I am working on gut microbiome analysis using QIIME2 and facing challenges with high levels of chimeras in my dataset. After going through the literature, I found several reports suggesting that removing primers prior to denoising can reduce the proportion of chimeric reads.
I wanted to test this, so I removed primers using cutadapt and then ran qiime dada2 denoise-paired. Interestingly, the same samples that previously yielded only 10–15% non-chimeric reads (after denoising with primers still present) increased to about 40–45% non-chimeric reads once primers were removed.
This makes me wonder:
Why does primer removal have such a strong effect on chimera detection in DADA2?
Since DADA2 also allows trimming and filtering during the denoising step, is it recommended to remove primers externally with cutadapt first, or rely on trimming parameters in the denoising step itself?
I would really appreciate clarification on which approach is more reliable in terms of maximizing high-quality, non-chimeric reads.
Because primers essentially are chimeras they are an artificial sequences that via PCR becomes the template for all of your reads. So DADA2 sees something that would be better explained as ASV1(primer) + ASV2(amplicon).
Depends on your protocol, presuming your primers aren’t variable length, then it should be fine to use trim_left etc as you can predict when your amplicon starts, and that is the general purpose of those params. In the event your data is messier than that, then you might reach for cutadapt which can more flexibly search for your primers.

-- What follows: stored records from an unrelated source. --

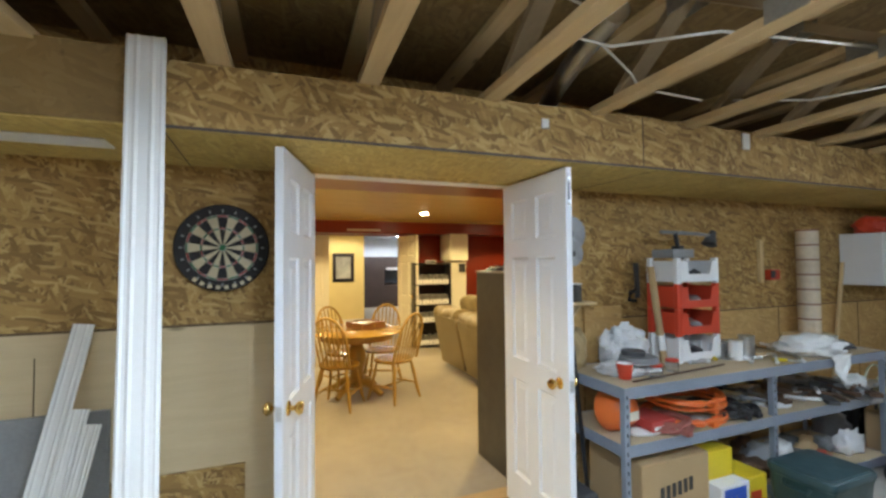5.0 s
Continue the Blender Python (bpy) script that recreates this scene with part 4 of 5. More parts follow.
part("magnet", G().box((-8.40, -0.48, 1.69), (-8.393, -0.40, 1.71)), BOXW, d)
part("paper_note", G().box((-8.75, -0.29, 1.50), (-8.69, -0.287, 1.66)), BOXW, f)
m = thing("mini_fridge", "small black fridge beside a cream column", "refrigerator", at=(0, 0, 0.003))
part("body", G().box((-9.05, -0.27, 0.02), (-8.47, 0.16, 0.90)), FR, m, bevel=0.008)
d = part("door", G().box((-8.468, -0.27, 0.04), (-8.42, 0.16, 0.90)), FR, m, bevel=0.012)
part("badge", G().box((-8.42, -0.02, 0.78), (-8.416, 0.10, 0.80)), STEEL, d)
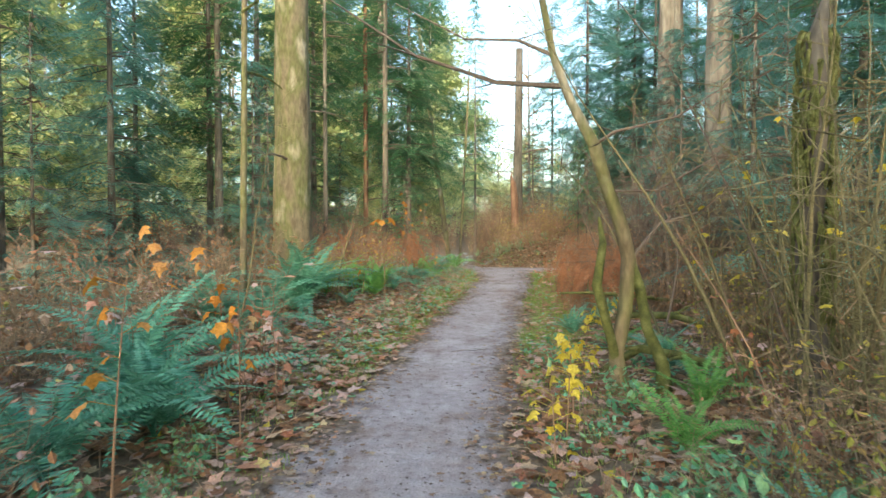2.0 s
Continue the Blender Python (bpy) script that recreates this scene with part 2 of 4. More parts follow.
def trail_in(x, y):
    return np.minimum(np.minimum(x - np.interp(y, *LEFT), np.interp(y, *RIGHT) - x), 0.5 - river_side(x, y))


def height(x, y):
    s = river_side(x, y)
    d = np.maximum(bank_depth(x, y), 0)
    off = np.maximum(-trail_in(x, y), 0)
    z = np.interp(y, *RISE) + 1.8 * (1 - np.exp(-d / 1.9)) + 0.12 * smooth(0.1, 2.0, off)
    bump = 0.5 * np.sin(x * 1.7 + 1.3 * np.sin(y * 1.1)) * np.sin(y * 1.3 + 0.7) + 0.5 * np.sin(x * 0.53 + 2) * np.sin(y * 0.47 + 1)
    z = z + 0.10 * bump * smooth(0.1, 2.5, off)
    z = z + 0.006 * np.sin(x * 9 + 2 * np.sin(y * 5)) * np.sin(y * 7 + x * 3)
    z = z + (-0.75 - z) * smooth(-4.2, 2.5, s)
    z = z + (0.9 - z) * smooth(12, 17, s) + 5 * smooth(16, 60, s)
    return z


def h1(x, y):
    return float(height(np.float64(x), np.float64(y)))


def mesh_object(name, verts, faces, material, parent=None, label="", flat=True):
    me = bpy.data.meshes.new(name)
    me.from_pydata(verts, [], faces)
    me.materials.append(material)
    if not flat:
        me.polygons.foreach_set("use_smooth", [True] * len(me.polygons))
    me.update()
    ob = new(name, me)
    if parent:
        ob.parent = parent
    if label:
        ob["label"] = label
    return ob


def spaced(lo, hi, step, far):
    mid = list(np.arange(lo, hi + step / 2, step))
    out, s, a, b = mid[:], step, mid[0], mid[-1]
    left, right = [], []
    while b < far:
        s *= 1.18
        a, b = a - s, b + s
        left.append(a)
        right.append(b)
    return np.array(left[::-1] + out + right)


GX, GY = spaced(-5.0, 7.0, 0.1, 600), spaced(-1.0, 28.0, 0.1, 600)
gx, gy = np.meshgrid(GX, GY)
gz = height(gx, gy)
nx, ny = len(GX), len(GY)
idx = np.arange(nx * ny).reshape(ny, nx)
quads = np.stack([idx[:-1, :-1], idx[:-1, 1:], idx[1:, 1:], idx[1:, :-1]], -1).reshape(-1, 4)
ground = mesh_object("ground", np.stack([gx, gy, gz], -1).reshape(-1, 3).tolist(), quads.tolist(), ground_material(), flat=False)
tagged(ground, "forest floor with grey dirt trail, moss verges and leaf litter", "ground", kind="structure")
tin = trail_in(gx, gy)
wander = 0.13 * np.sin(gy * 2.3 + 1.7 * np.sin(gy * 0.9)) + 0.10 * np.sin(gy * 5.1 + 2 * gx) + 0.06 * np.sin(gy * 11.3 - 3 * gx)
trail_mask = np.clip(0.42 + (np.minimum(tin, -bank_depth(gx, gy)) + wander) / 0.85, 0, 1)
verge = np.clip(1 - np.abs(tin + 0.3 + 0.25 * (gx > 1.4)) / 0.65, 0, 1) * smooth(8, 12.5, gy) * (1 - smooth(21.3, 23.0, gy)) * np.where(gx > 1.2, 1.15 - 0.55 * smooth(15.5, 18, gy), 1.0 - 0.5 * smooth(16.5, 19, gy))
moss_mask = np.maximum(verge, 0.22 * (tin < 0) * smooth(14, 17, gx * 0 + gy) * (gy < 22))
for key, values in (("trail", trail_mask), ("moss", moss_mask)):
    layer = ground.data.attributes.new(key, "FLOAT", "POINT")
    layer.data.foreach_set("value", values.astype(np.float32).reshape(-1))

wv, wf = [], []
for i in range(41):
    for j in range(9):
        along, over = -200 + 10 * i, -1.5 + 17.5 * j / 8
        wv.append((-0.53 + 0.795 * along - 0.605 * over, 28.6 + 0.605 * along + 0.795 * over, -0.1))
for i in range(40):
    for j in range(8):
        k = i * 9 + j
        wf.append((k, k + 9, k + 10, k + 1))
tagged(mesh_object("water", wv, wf, water_material(), flat=False), "slow olive-green river water with faint ripples", "river", kind="structure")


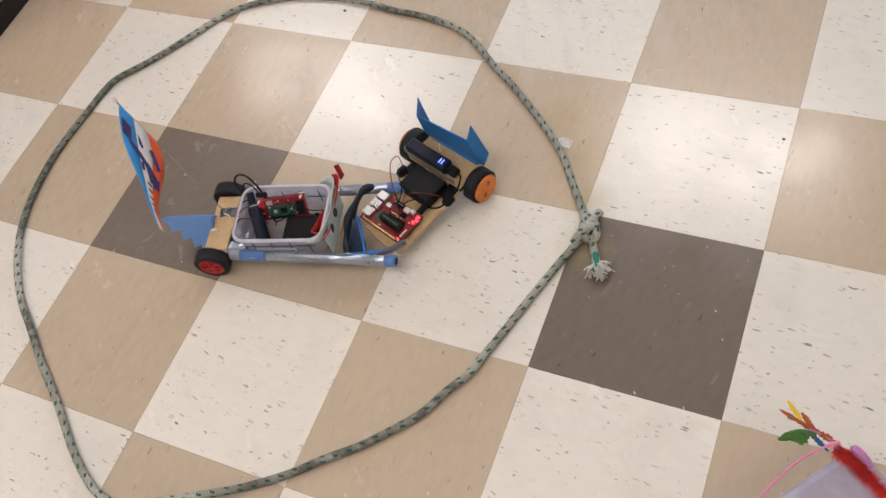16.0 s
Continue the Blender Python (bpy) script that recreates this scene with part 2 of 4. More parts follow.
def paper(name, colour):
    """Thin coloured paper that lets light through."""
    m, t, b = material(name)
    at = t.nodes.new("ShaderNodeTexCoord").outputs["Object"]
    blot = ramp(t, noise_node(t, at, 45, 4), 0.3, 0.7)
    c = mix_colour(t, blot, tuple(v * 0.86 for v in colour), colour)
    t.links.new(c, b.inputs["Base Color"])
    b.inputs["Roughness"].default_value = 0.75
    tl, mix = t.nodes.new("ShaderNodeBsdfTranslucent"), t.nodes.new("ShaderNodeMixShader")
    t.links.new(c, tl.inputs[0])
    mix.inputs[0].default_value = 0.32
    t.links.new(b.outputs[0], mix.inputs[1]), t.links.new(tl.outputs[0], mix.inputs[2])
    t.links.new(mix.outputs[0], t.nodes["Material Output"].inputs[0])
    bump(t, b, noise_node(t, at, 220, 3), 0.15)
    return m


FLAG_BLUE, FLAG_WHITE, FLAG_RED = paper("flag_blue", (0.07, 0.46, 0.92)), paper("flag_white", (0.95, 0.945, 0.94)), paper("flag_orange_red", (0.92, 0.16, 0.05))
POLE = milky("clear_rod", (0.50, 0.48, 0.46), 0.72)
FILM = milky("clear_film", (0.95, 0.95, 0.94), 0.22, 0.08)


def oak():
    m, t, b = material("honey_oak")
    at = t.nodes.new("ShaderNodeTexCoord").outputs["Object"]
    grain = noise_node(t, scaled(t, at, 90, 90, 6), 1.0, 5, 0.6)
    wide = noise_node(t, at, 5, 2)
    c = mix_colour(t, ramp(t, grain, 0.35, 0.65), (0.42, 0.15, 0.022), (0.58, 0.24, 0.04))
    c = mix_colour(t, math_node(t, "MULTIPLY", wide, 0.4), c, (0.30, 0.11, 0.02))
    t.links.new(c, b.inputs["Base Color"])
    b.inputs["Roughness"].default_value = 0.38
    bump(t, b, grain, 0.15)
    return m


OAK = oak()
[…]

After removing the primer sequences with Cutadapt, I set the truncation parameters to --p-trunc-len-f 245 and --p-trunc-len-r 235, based on the expected amplicon size of the 16S V3–V4 region (~460 bp after primer removal). However, this resulted in only ~0.03–0.05% of reads being retained as non-chimeric. Interestingly, when I used the default DADA2 denoising parameters instead, the percentage of non-chimeric reads increased. This has left me confused about which approach is more appropriate to follow.
You’ll need trim-left-f and trim-left-r so that it’s cutting from the 5’ end where the primer sits. . trunc-len is for the overlap region within your amplicon.
Completely misread, sorry.
It sounds like maybe cutadapt command has not done what you need. Would you be able to share that?
Would you be willing to post the DADA2 denoising stats file? This would let us check where in the DADA2 pipeline reads are being kept (or removed!), which I find helpful.
Hi @Shreya, Do you know if primer removal is needed in your data? In other words, does the sequencing strategy you’re applying result in primers being part of the sequence read output? Some protocols, like the EMP protocol, don’t result in sequencing of the primers.
If possible, I’d like to have you generate and share two .qzv files for us to look at. These would be the results of running qiime demux summarize … on the input that you’ve provided to qiime cutadapt trim-paired and on the output that it generated for you. Depending on how these look, I may have a couple of additional requests for you.